Monday, September 12, 2016   |   Business Intelligence, Company News, Scientific Development

GOES-R Satellite Data, Coming to a Weathercast Near You in 2017

GOES-R has been a major point of discussion at this year’s NWA Annual Meeting, currently ongoing in Norfolk, Virginia. We’ve gotten a lot of questions about the data, and how Baron will be supporting GOES-R following the satellite’s November launch. Here are some details I’d like to share with you.

Data that will be available

We plan to initially deploy Cloud & Moisture imagery from the GOES-R ABI (Advanced Baseline Imager), as well as Lightning Detection and Alerting from the GLM (Geostationary Lightning Mapper).

  • ABI Cloud & Moisture imagery will be available from the satellite beginning in early 2017. Both visible and infrared satellite data will be available, ranging from full-disk updates every 15 minutes and CONUS every 5 minutes, to mesoscale regions every 30 seconds. Resolution will range from 2 km IR full-disk to as high as ½ km visible in the mesoscale regions.
  • Beginning in mid-2017, real-time lightning data from the GLM will enhance our lightning detection/alerting capabilities for the western hemisphere. Following a period of R&D, GLM data will also be used for the creation of severe weather products.

In the future, we will be supporting additional GOES-R data products, and will have more to share in 2017.
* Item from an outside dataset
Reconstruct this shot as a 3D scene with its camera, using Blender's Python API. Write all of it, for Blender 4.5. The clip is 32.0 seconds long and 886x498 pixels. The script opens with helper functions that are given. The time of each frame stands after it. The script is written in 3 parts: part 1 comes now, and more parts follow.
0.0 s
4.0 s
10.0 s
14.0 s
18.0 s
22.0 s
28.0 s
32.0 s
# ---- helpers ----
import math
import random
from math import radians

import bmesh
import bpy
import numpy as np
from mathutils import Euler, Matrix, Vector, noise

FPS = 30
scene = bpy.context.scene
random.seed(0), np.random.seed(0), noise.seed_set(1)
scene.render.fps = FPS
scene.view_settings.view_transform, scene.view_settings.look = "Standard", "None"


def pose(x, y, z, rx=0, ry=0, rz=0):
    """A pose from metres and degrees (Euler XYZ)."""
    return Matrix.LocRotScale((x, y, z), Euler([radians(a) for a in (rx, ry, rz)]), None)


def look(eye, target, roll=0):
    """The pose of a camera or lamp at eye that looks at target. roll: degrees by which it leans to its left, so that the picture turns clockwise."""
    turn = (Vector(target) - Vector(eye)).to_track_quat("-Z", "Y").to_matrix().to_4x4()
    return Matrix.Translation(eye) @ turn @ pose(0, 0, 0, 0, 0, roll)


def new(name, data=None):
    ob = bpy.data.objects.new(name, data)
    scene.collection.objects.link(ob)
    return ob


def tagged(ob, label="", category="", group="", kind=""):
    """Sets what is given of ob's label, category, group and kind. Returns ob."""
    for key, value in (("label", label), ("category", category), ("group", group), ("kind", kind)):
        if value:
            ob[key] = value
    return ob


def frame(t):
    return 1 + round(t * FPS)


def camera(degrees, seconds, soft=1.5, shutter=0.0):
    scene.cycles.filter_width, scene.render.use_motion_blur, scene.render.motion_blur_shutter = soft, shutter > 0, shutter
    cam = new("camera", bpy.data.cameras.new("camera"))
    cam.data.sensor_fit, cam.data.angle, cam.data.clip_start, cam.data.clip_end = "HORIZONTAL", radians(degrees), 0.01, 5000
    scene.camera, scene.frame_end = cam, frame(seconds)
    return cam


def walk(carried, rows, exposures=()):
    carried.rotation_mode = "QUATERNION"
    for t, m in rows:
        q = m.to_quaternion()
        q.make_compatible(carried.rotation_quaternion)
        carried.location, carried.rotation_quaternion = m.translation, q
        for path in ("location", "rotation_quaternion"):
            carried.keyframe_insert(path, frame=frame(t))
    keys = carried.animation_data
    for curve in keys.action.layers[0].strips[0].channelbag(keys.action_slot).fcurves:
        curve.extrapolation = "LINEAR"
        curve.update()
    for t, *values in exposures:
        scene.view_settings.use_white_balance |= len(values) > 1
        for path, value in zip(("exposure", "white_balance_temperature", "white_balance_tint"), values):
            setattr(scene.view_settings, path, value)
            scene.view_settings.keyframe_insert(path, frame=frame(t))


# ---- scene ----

Here’s a preliminary look at how GOES-R Rapid-Scan Visible Satellite Imagery can be visualized in Lynx, produced as a test and distributed to customers, using the in-orbit GOES-14 satellite during the supported Rapid Scan period.

 

How you will receive the GOES-R data

GOES-R data will be provided to you with the same always-on, continuous delivery method as your other Baron data products.

Compatible displays

Baron Lynx, as well as the legacy Omni display, will support GOES-R data.

 

The first GOES-R data products are expected to be available for private use in the first part of next year. Here at Baron, we’re looking forward to working with its more advanced capabilities just as much as you’re anticipating taking it to air. So when the first data begins coming down, your Baron display will be ready.